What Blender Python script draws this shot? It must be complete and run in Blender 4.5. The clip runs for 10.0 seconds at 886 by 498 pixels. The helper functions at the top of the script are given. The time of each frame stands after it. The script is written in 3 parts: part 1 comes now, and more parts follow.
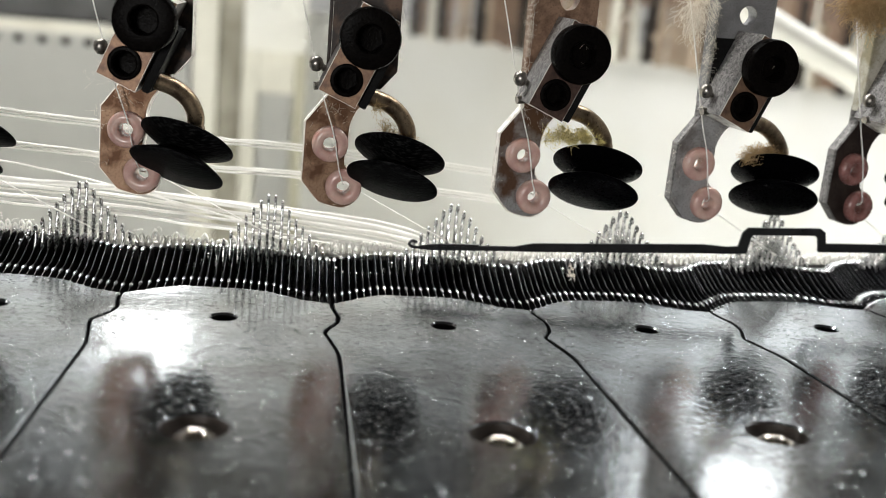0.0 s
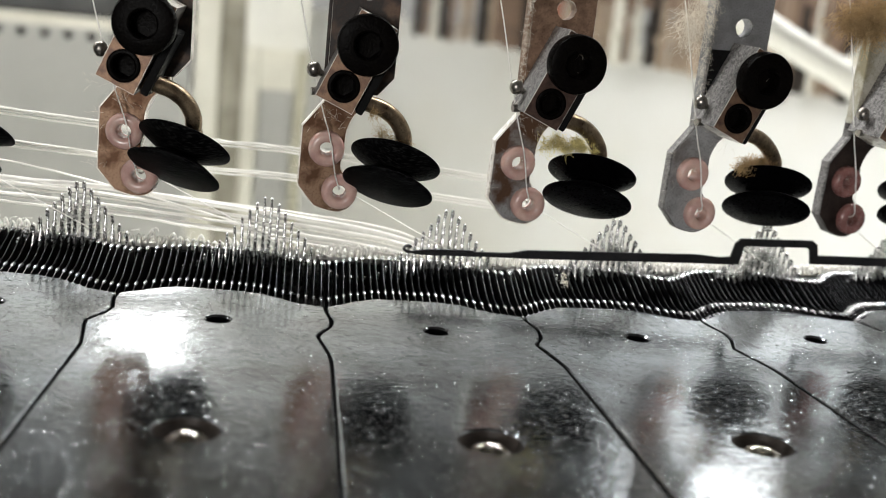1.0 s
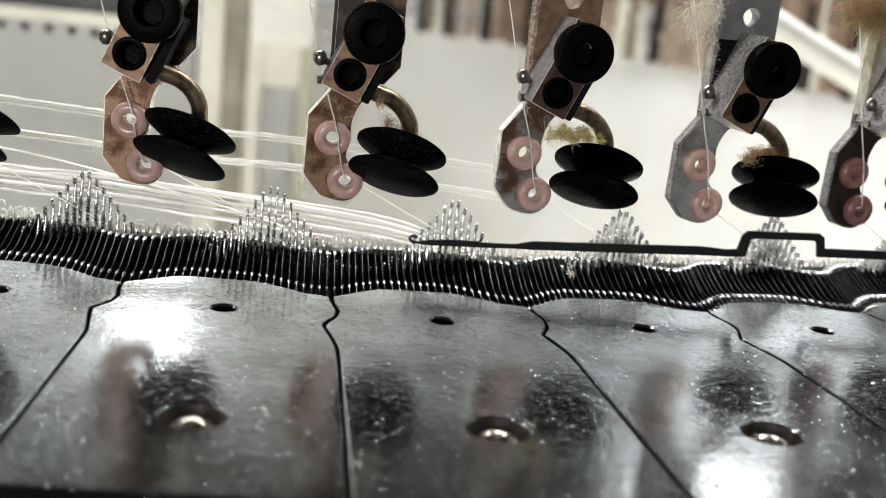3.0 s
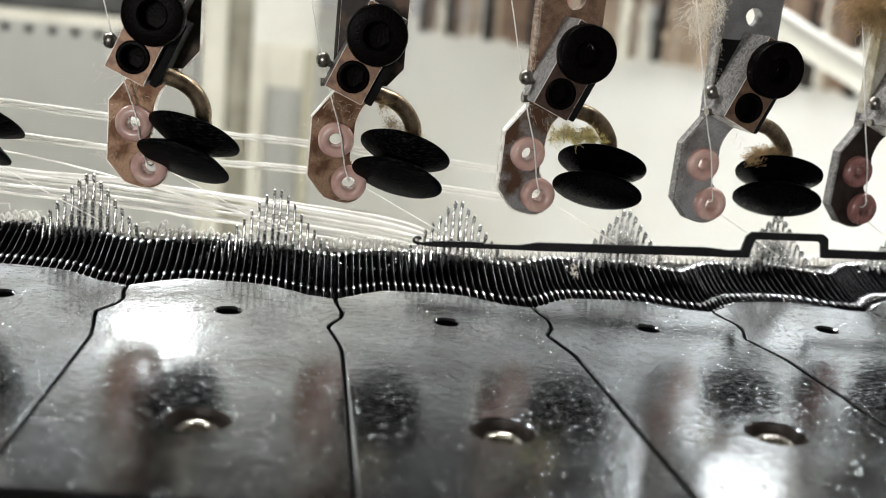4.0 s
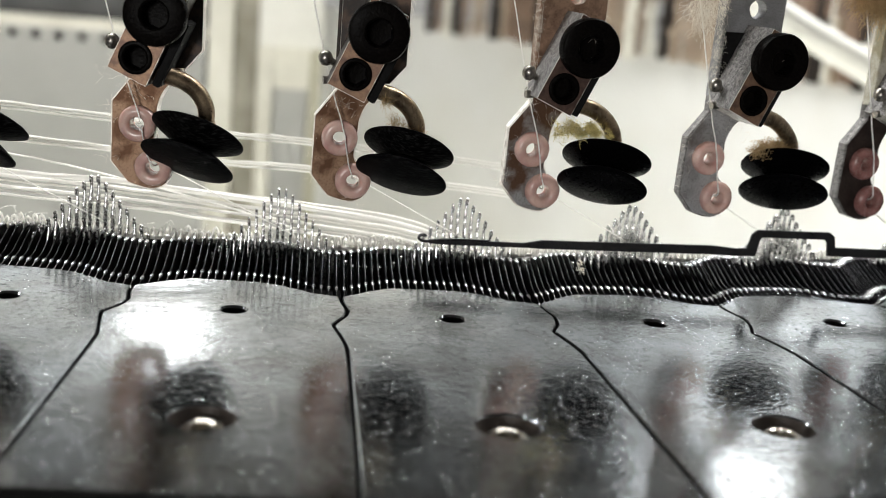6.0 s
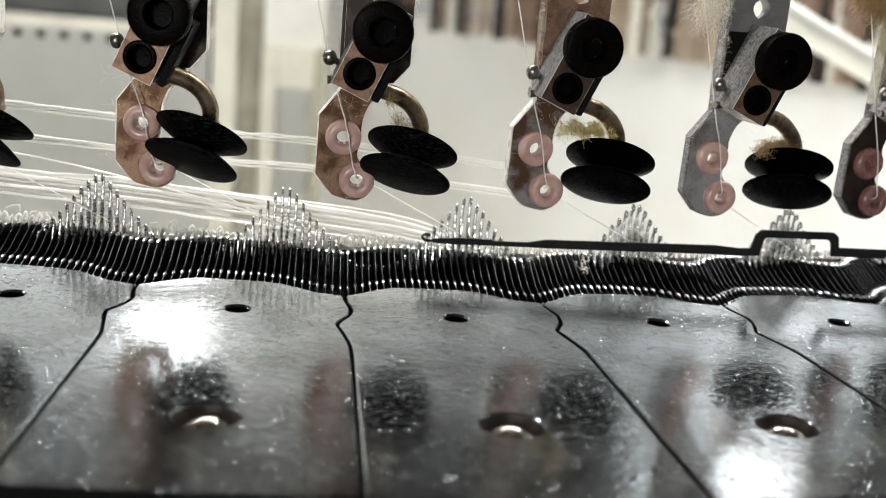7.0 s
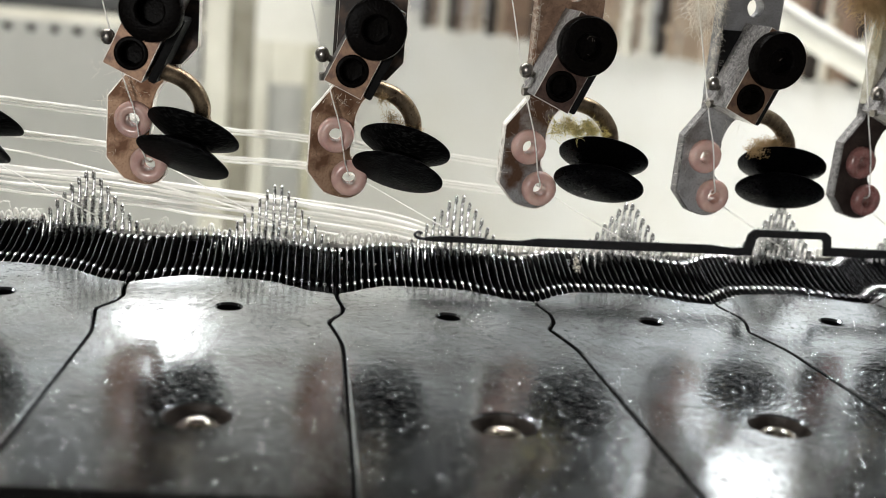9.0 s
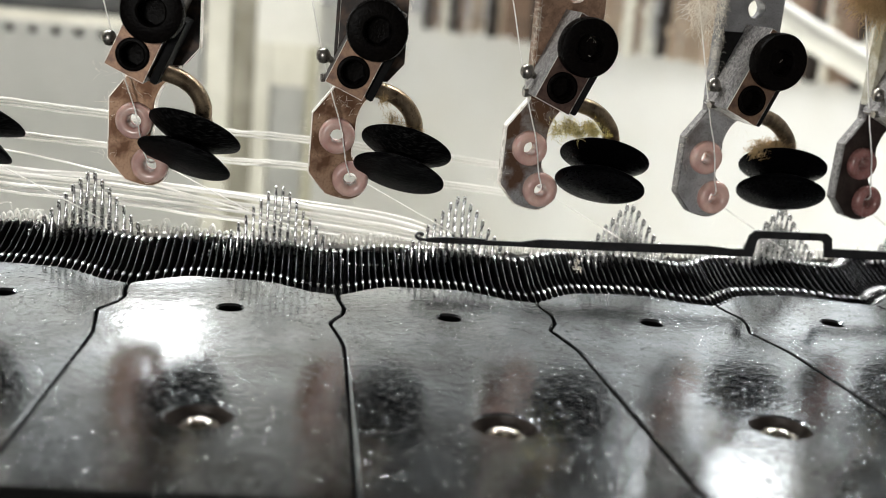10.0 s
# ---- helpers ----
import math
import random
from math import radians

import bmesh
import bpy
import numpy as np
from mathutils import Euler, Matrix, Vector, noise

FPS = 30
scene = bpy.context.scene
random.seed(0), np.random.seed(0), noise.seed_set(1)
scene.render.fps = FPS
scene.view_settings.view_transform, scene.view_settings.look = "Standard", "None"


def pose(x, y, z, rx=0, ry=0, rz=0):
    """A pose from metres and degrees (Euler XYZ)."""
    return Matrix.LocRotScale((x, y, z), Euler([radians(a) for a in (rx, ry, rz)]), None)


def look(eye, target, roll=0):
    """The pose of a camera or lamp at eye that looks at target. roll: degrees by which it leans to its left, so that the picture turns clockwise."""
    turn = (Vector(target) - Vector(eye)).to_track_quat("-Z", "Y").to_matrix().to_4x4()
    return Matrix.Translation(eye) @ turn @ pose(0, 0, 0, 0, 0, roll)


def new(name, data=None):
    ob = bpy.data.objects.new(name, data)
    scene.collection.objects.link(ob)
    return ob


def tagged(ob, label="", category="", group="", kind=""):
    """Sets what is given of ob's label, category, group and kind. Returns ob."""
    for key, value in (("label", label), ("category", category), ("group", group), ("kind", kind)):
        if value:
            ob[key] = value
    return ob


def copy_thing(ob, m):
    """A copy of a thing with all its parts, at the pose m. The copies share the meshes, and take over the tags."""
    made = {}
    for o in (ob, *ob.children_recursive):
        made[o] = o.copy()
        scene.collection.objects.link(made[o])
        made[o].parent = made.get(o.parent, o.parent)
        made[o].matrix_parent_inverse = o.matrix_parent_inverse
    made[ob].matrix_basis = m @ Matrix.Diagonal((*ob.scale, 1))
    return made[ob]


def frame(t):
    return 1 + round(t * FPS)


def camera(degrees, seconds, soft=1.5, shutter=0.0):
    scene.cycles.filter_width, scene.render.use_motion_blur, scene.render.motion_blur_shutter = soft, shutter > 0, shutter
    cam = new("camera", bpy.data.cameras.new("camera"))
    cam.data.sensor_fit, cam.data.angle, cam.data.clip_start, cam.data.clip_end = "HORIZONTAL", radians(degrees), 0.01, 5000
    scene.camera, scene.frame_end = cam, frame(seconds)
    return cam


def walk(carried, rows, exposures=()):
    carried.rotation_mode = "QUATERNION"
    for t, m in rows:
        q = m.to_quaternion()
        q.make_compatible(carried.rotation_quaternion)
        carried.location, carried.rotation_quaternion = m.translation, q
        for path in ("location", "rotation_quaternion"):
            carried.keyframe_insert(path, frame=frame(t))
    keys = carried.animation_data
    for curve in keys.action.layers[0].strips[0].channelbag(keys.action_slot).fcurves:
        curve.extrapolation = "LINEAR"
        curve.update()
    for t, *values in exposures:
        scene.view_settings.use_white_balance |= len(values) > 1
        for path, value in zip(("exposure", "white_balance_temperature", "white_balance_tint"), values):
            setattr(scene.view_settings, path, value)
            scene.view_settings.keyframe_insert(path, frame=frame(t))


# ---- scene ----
MM = 0.001
cam = camera(44.49, 10.0, soft=0.9, shutter=0.3)
cam.data.dof.use_dof = True
cam.data.dof.focus_distance = 0.134
cam.data.dof.aperture_fstop = 25.0

PATH = [  # seconds, eye in millimetres, heading, tilt, roll in degrees
    (0.0, -10.29, -128.36, 40.87, 9.223, -14.329, 5.140),
    (0.5, -10.24, -128.44, 40.88, 9.110, -14.316, 5.105),
    (0.9, -9.80, -129.24, 42.14, 9.081, -14.325, 5.756),
    (1.0, -9.80, -129.24, 42.14, 9.251, -14.425, 6.107),
    (1.3, -10.06, -128.61, 40.56, 9.550, -14.351, 6.337),
    (1.5, -10.06, -128.61, 40.56, 9.400, -14.501, 6.337),
    (2.0, -10.02, -128.90, 40.62, 9.293, -14.549, 6.347),
    (2.5, -10.03, -128.98, 40.76, 9.184, -14.531, 6.296),
    (4.0, -10.02, -129.17, 41.24, 8.859, -14.592, 5.804),
    (4.5, -9.72, -129.15, 40.99, 8.697, -14.619, 5.592),
    (5.0, -9.72, -128.92, 40.71, 8.656, -14.634, 5.305),
    (5.5, -9.59, -128.96, 40.78, 8.520, -14.593, 5.135),
    (7.0, -9.38, -129.22, 40.74, 8.132, -14.631, 4.988),
    (7.5, -9.45, -128.82, 41.40, 8.442, -14.727, 5.398),
    (8.0, -9.40, -128.30, 40.45, 8.778, -14.746, 5.662),
    (8.5, -9.49, -128.47, 40.64, 8.741, -14.811, 5.468),
    (9.0, -9.49, -128.71, 40.95, 8.627, -14.826, 5.308),
    (9.5, -9.39, -128.89, 41.01, 8.515, -14.783, 5.292),
    (10.0, -9.50, -128.81, 40.89, 8.563, -14.740, 5.304),
]


def camera_pose(x, y, z, heading, tilt, roll):
    eye = Vector((x, y, z)) * MM
    h, p = radians(heading), radians(tilt)
    ahead = Vector((math.sin(h) * math.cos(p), math.cos(h) * math.cos(p), math.sin(p)))
    return look(eye, eye + ahead, roll)


walk(cam, [(row[0], camera_pose(*row[1:])) for row in PATH], exposures=[(0.0, 0.12), (0.5, 0.10), (1.0, 0.04), (1.6, 0.10), (4.0, 0.11), (7.4, 0.10), (8.0, 0.04), (8.6, 0.10), (10.0, 0.11)])

# ---- light: a mill hall with ceiling lamps ----
world = bpy.data.worlds.new("hall_air")
world.use_nodes = True
world.node_tree.nodes["Background"].inputs[0].default_value = (0.9, 0.95, 1.0, 1)
world.node_tree.nodes["Background"].inputs[1].default_value = 0.07
scene.world = world


def area_light(name, eye, target, w, h, power, colour):
    data = bpy.data.lights.new(name, "AREA")
    data.shape, data.size, data.size_y, data.energy, data.color = "RECTANGLE", w, h, power, colour
    ob = new(name, data)
    ob.matrix_world = look(eye, target)
    return ob


# ---- the round machine: arcs are told by s along the plate edge and d outwards from it ----
R = 0.37633
PITCH = 0.0254
SEAM = 0.02266
NEEDLES = 26


def spot(s, d, z):
    a = s / R
    return Vector(((R + d) * math.sin(a), R - (R + d) * math.cos(a), z))


def frame_at(s, d, z):
    """x along the ring, y inwards, z up."""
    return Matrix.Translation(spot(s, d, z)) @ Matrix.Rotation(s / R, 4, "Z")


# ---- materials ----
def mat(name, colour, rough=0.5, metal=0.0, **kw):
    """Base colour broken by two scales of noise, in millimetre sizes, with bump."""
    m = bpy.data.materials.new(name)
    m.use_nodes = True
    nt = m.node_tree
    b = nt.nodes["Principled BSDF"]
    b.inputs["Metallic"].default_value = metal
    tc = nt.nodes.new("ShaderNodeTexCoord")
    space = tc.outputs["Object"]
    if kw.get("stretch"):
        mp = nt.nodes.new("ShaderNodeMapping")
        mp.inputs["Scale"].default_value = kw["stretch"]
        nt.links.new(space, mp.inputs["Vector"])
        space = mp.outputs["Vector"]

    def tex(size, detail=4.0):
        n = nt.nodes.new("ShaderNodeTexNoise")
        n.inputs["Scale"].default_value = 1.0 / (size * MM)
        n.inputs["Detail"].default_value = detail
        nt.links.new(space, n.inputs["Vector"])
        return n.outputs["Fac"]

    def ramp(src, a, b_, lo, hi):
        r = nt.nodes.new("ShaderNodeMapRange")
        r.inputs["From Min"].default_value, r.inputs["From Max"].default_value = a, b_
        r.inputs["To Min"].default_value, r.inputs["To Max"].default_value = lo, hi
        nt.links.new(src, r.inputs["Value"])
        return r.outputs["Result"]

    big, small = tex(kw.get("big", 6.0)), tex(kw.get("small", 0.5))
    second = kw.get("second", tuple(c * 0.55 for c in colour))
    mix = nt.nodes.new("ShaderNodeMix")
    mix.data_type = "RGBA"
    mix.inputs["A"].default_value = (*colour, 1)
    mix.inputs["B"].default_value = (*second, 1)
    nt.links.new(ramp(big, kw.get("lo", 0.4), kw.get("hi", 0.7), 0, 1), mix.inputs["Factor"])
    mix2 = nt.nodes.new("ShaderNodeMix")
    mix2.data_type = "RGBA"
    mix2.inputs["B"].default_value = (*kw.get("third", tuple(c * 0.7 for c in second)), 1)
    nt.links.new(mix.outputs["Result"], mix2.inputs["A"])
    nt.links.new(ramp(small, 0.5, 0.75, 0, kw.get("grain", 0.6)), mix2.inputs["Factor"])
    nt.links.new(mix2.outputs["Result"], b.inputs["Base Color"])
    nt.links.new(ramp(small, 0.3, 0.7, max(rough - kw.get("spread", 0.1), 0.02), min(rough + kw.get("spread", 0.1), 1)), b.inputs["Roughness"])
    if kw.get("bump", 0.3) > 0:
        bp = nt.nodes.new("ShaderNodeBump")
        bp.inputs["Strength"].default_value = kw.get("bump", 0.3)
        bp.inputs["Distance"].default_value = kw.get("depth", 0.05) * MM
        nt.links.new(small, bp.inputs["Height"])
        nt.links.new(bp.outputs["Normal"], b.inputs["Normal"])
    if kw.get("glow"):
        b.inputs["Emission Color"].default_value = (*colour, 1)
        b.inputs["Emission Strength"].default_value = kw["glow"]
    if kw.get("sss"):
        b.inputs["Subsurface Weight"].default_value = kw["sss"]
        b.inputs["Subsurface Radius"].default_value = (0.001, 0.0006, 0.0005)
        b.inputs["Subsurface Scale"].default_value = 0.6
    b.inputs["Specular IOR Level"].default_value = kw.get("spec", 0.5)
    if kw.get("through"):
        thin = nt.nodes.new("ShaderNodeBsdfTranslucent")
        thin.inputs["Color"].default_value = (*colour, 1)
        both = nt.nodes.new("ShaderNodeMixShader")
        both.inputs["Fac"].default_value = kw["through"]
        nt.links.new(b.outputs["BSDF"], both.inputs[1])
        nt.links.new(thin.outputs["BSDF"], both.inputs[2])
        nt.links.new(both.outputs["Shader"], nt.nodes["Material Output"].inputs["Surface"])
    return m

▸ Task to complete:
Return exactly the lines above from the line that has "turn = (Vector(target)" through the line that has "for path in", inclusive, and nothing else.

▸ Complete answer:
    turn = (Vector(target) - Vector(eye)).to_track_quat("-Z", "Y").to_matrix().to_4x4()
    return Matrix.Translation(eye) @ turn @ pose(0, 0, 0, 0, 0, roll)


def new(name, data=None):
    ob = bpy.data.objects.new(name, data)
    scene.collection.objects.link(ob)
    return ob


def tagged(ob, label="", category="", group="", kind=""):
    """Sets what is given of ob's label, category, group and kind. Returns ob."""
    for key, value in (("label", label), ("category", category), ("group", group), ("kind", kind)):
        if value:
            ob[key] = value
    return ob


def copy_thing(ob, m):
    """A copy of a thing with all its parts, at the pose m. The copies share the meshes, and take over the tags."""
    made = {}
    for o in (ob, *ob.children_recursive):
        made[o] = o.copy()
        scene.collection.objects.link(made[o])
        made[o].parent = made.get(o.parent, o.parent)
        made[o].matrix_parent_inverse = o.matrix_parent_inverse
    made[ob].matrix_basis = m @ Matrix.Diagonal((*ob.scale, 1))
    return made[ob]


def frame(t):
    return 1 + round(t * FPS)


def camera(degrees, seconds, soft=1.5, shutter=0.0):
    scene.cycles.filter_width, scene.render.use_motion_blur, scene.render.motion_blur_shutter = soft, shutter > 0, shutter
    cam = new("camera", bpy.data.cameras.new("camera"))
    cam.data.sensor_fit, cam.data.angle, cam.data.clip_start, cam.data.clip_end = "HORIZONTAL", radians(degrees), 0.01, 5000
    scene.camera, scene.frame_end = cam, frame(seconds)
    return cam


def walk(carried, rows, exposures=()):
    carried.rotation_mode = "QUATERNION"
    for t, m in rows:
        q = m.to_quaternion()
        q.make_compatible(carried.rotation_quaternion)
        carried.location, carried.rotation_quaternion = m.translation, q
        for path in ("location", "rotation_quaternion"):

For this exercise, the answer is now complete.